Sheehan noted that when she took office, unemployment was at 7.2 percent and as of 2014 Albany's child poverty rate was 34.2 percent, higher than the median for all cities and higher than the statewide rate. The mayor has selected CARES, Inc., to serve as the lead non-profit organization heading the initiative.
CARES Executive Director Nancy Chiarella says the agency has worked for 27 years to end homelessness, and vows to use the new partner to create meaningful, sustainable change. "CARES will continue to develop the deep collaborative network, which include the business community, local not-for-profit agencies, educational institutions. But most importantly, the community and those actually living in poverty to help inform the programs that we will implement."
Area activist Alice Green is excited about the new partnership — and more excited for the people who will be helped. "We're talking about people who are now part of a caste system because they've been through the criminal justice system, they're no longer employable. We have people who are homeless, who don't know how to go about getting jobs and how to get trained. So, we have that experience that I think we can bring to this whole thing, and we're gonna be on the steering committee and we already have a number of ideas."

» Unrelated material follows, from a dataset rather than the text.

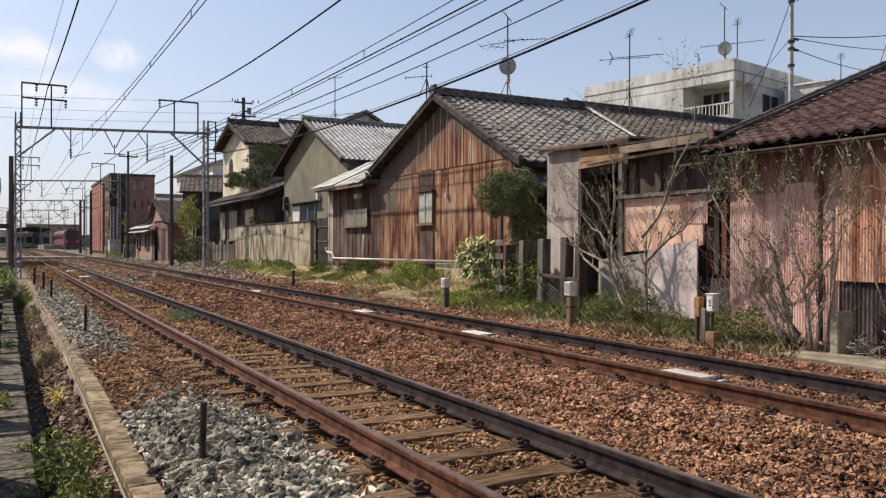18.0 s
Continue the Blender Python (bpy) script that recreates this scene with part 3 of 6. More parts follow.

Common Council member Judd Krasher, a frequent critic of the administration, wasn’t ready to get behind the latest effort. He says poverty in the city has increased under the Sheehan administration, and he suspects political motivation. "This is more theater to try to do whatever the mayor can to distract away from her failings as a mayor. And we deserve so much better."
The effectiveness of the Poverty Reduction Initiative could become an election issue this November. Pedro Perez, who has headed the city’s "My Brother’s and Sister’s Keeper" Initiative, will serve as project lead.